Increasing our understanding of location
The time it takes for an ambulance arrives, the routes that police should patrol or the measures put in place during a national emergency all rely upon an understanding of location. This not only requires an understanding of geographical features like hills, buildings, roads and rivers, but also of information relating to a location at any point in time, such as road works, diversions, burst riverbanks and collapsed bridges. With this in mind, the UK Government have proposed a Location Strategy which seeks to maximise the value of geographic information by combining maps with information about locations.
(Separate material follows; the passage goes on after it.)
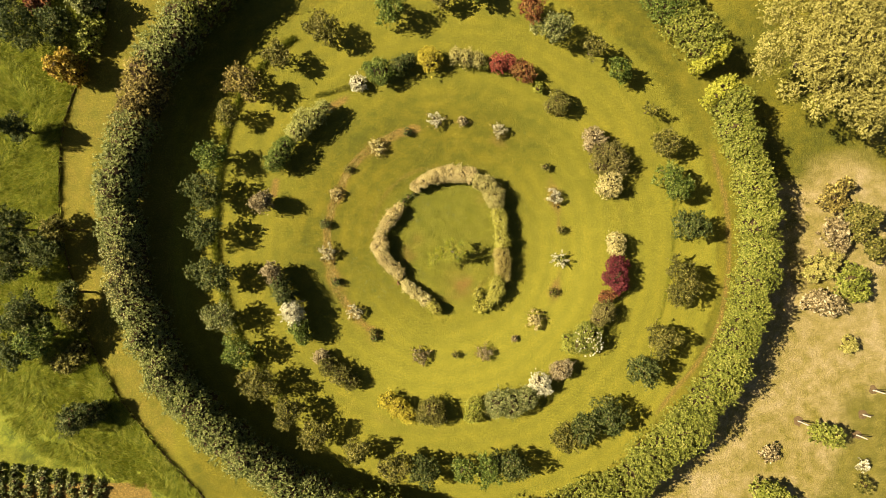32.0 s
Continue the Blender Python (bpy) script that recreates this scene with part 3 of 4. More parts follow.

A central aspect of the UK Government’s Location Strategy is the notion of linked data, which is a way of representing and joining data from a variety of sources to allow it to be accessed, browsed, searched and used as easily as one would browse the web. GeoTOD II contributed to the evolution of the UK’s Location Strategy by exploring ways of linking geographic information with location data. A lot of the required data is already available in existing databases (for example, in relational databases or files). GeoTOD II accessed this data and expose it in a linked-data form. This will enable vast amounts of existing data to join the linked-data web, as promoted by Tim Berners-Lee.
The GeoTOD II system is based on OGSA-DAI, which allows data to be collected, transformed, combined and exposed in different formats. OGSA-DAI is an open-source framework for distributed data management, and was a key output of the UK e-Science community. The Software Sustainability Institute worked with GeoTOD II in the design and development of their system. We contributed our expertise in OGSA-DAI and in software design and development. We met regularly with the GeoTOD II team to review design decisions, help with OGSA-DAI and resolve issues with their system as it evolves.
Last updated: Monday 7 November 2011.